Cependant, il est injuste de faire porter tout le poids de l’activisme climatique sur les jeunes, alors qu’ils sont les plus touchés par ce phénomène. Les jeunes sont toujours exclus du pouvoir politique et des institutions et leurs appels à la justice climatique sont souvent ignorés. Nous nous demandons comment nous pouvons mieux soutenir les jeunes et être leurs alliés. L’un des moyens est de soutenir leur éducation climatique, ce que fait ce projet.
Cependant, nous voulons aussi amplifier la créativité des jeunes. Comme le dit notre co-chercheur Ben Bowman dans son travail sur les grèves du climat (Fridays for Future), les jeunes impliqués dans l’action climatique ne se contentent pas de formuler une série de revendications politiques : ils essaient d’imaginer un monde meilleur.
Nous pensons que les jeux et le game playing peuvent soutenir ce processus. Nous pensons également que les jeunes ont beaucoup à offrir aux concepteurs et éditeurs de jeux et que leurs idées sur le changement climatique seront utiles pour développer de meilleurs jeux sur le sujet.
Comment votre projet pourrait-il influencer le jeu de société de demain ?
Notre méthodologie repose sur le hacking. Nous voulons remettre en question l’idée que les jeux sont des “produits” et qu’il n’y a qu’une seule façon d’y jouer. Le “piratage” des jeux nous aidera à trouver de nouvelles façons de jouer et de penser. À partir de cette méthode, nous espérons développer une ludographie annotée, rédigée par nos jeunes co-chercheurs, qui commentera les jeux existants qui, selon nous, sont utiles pour explorer la crise climatique.

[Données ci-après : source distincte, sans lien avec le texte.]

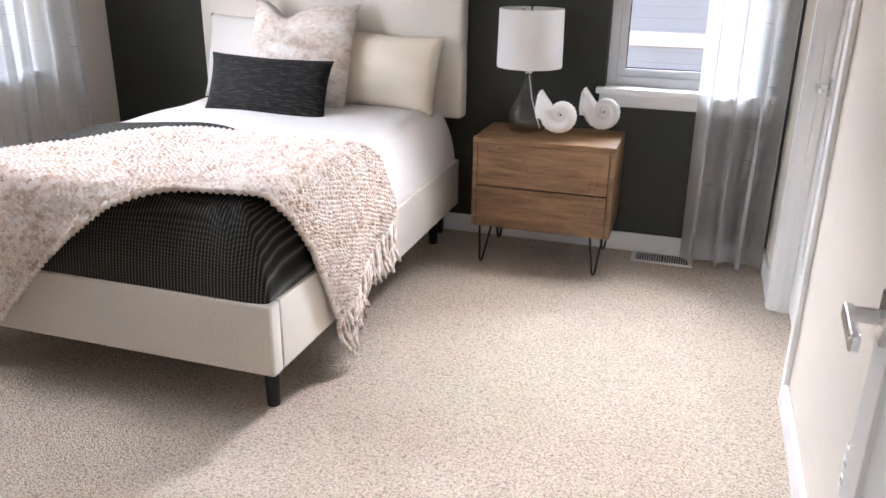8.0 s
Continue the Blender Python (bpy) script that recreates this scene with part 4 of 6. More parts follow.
gb = thing("game_box", (1.485, 3.80, TT), "open light wood box with printed tiles in compartments", "box", world_coords=False)
part("tray", box(-0.126, 0.126, -0.102, 0.102, 0.0, 0.045, 0.002), M["oak_frame"], gb)
for a in ((-0.128, 0.128, -0.105, -0.095), (-0.128, 0.128, 0.095, 0.105), (-0.128, -0.118, -0.095, 0.095), (0.118, 0.128, -0.095, 0.095)):
    part("rim", box(*a, 0.0, 0.08, 0.002), M["oak_frame"], gb, "pale wood side of the box")
for dx in (-0.040, 0.040):
    part("divider", box(dx - 0.003, dx + 0.003, -0.095, 0.095, 0.045, 0.072), M["oak_frame"], gb)
part("felt", box(-0.118, 0.118, -0.095, 0.095, 0.0452, 0.048), M["table_side"], gb, "dark lining")
for k in range(3):
    for j in range(3):
        cxk, cyj = -0.079 + k * 0.079, -0.062 + j * 0.062
        tile = part("tile", box(cxk - 0.030, cxk + 0.030, cyj - 0.024, cyj + 0.024, 0.048, 0.058, 0.002), M["table_side"], gb, "dark game tile")
        part("tile_print", box(cxk - 0.022, cxk + 0.022, cyj - 0.010, cyj + 0.010, 0.0581, 0.0586), M["paper"], tile, "pale printed bar")
box_knob = part("knob", lathe([(0.004, 0.0), (0.005, 0.006), (0.010, 0.010), (0.009, 0.016), (0.001, 0.018)], 16), M["chrome"], gb, "small metal knob", True)
box_knob.matrix_basis = pose(0.012, -0.105, 0.036, 90)
gb.matrix_world = Matrix.Translation((1.485, 3.80, TT)) @ pose(0, 0, 0, 0, 0, -11)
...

Nous souhaitons également aider nos jeunes co-chercheurs à élaborer des principes de conception de jeux que nous partagerons avec des concepteurs et des éditeurs. Nous pensons que leurs idées seront précieuses pour la prochaine génération de jeux sur le changement climatique.
Vous êtes l’un des lauréats de l’appel à projets Game In lab. Comment l’avez-vous connu ?
Nous cherchions des moyens de relier nos recherches à l’industrie et nous avons découvert le travail de Game In Lab dans ce processus.
Comment cela va-t-il aider votre travail ?
Le financement que nous avons reçu de Game in Lab nous aidera de plusieurs manières. En plus de nous permettre de couvrir les coûts liés à la fourniture de matériel dont nos participants ont besoin, le soutien de Game in Lab pour la promotion de notre travail auprès du public le plus large possible est inestimable.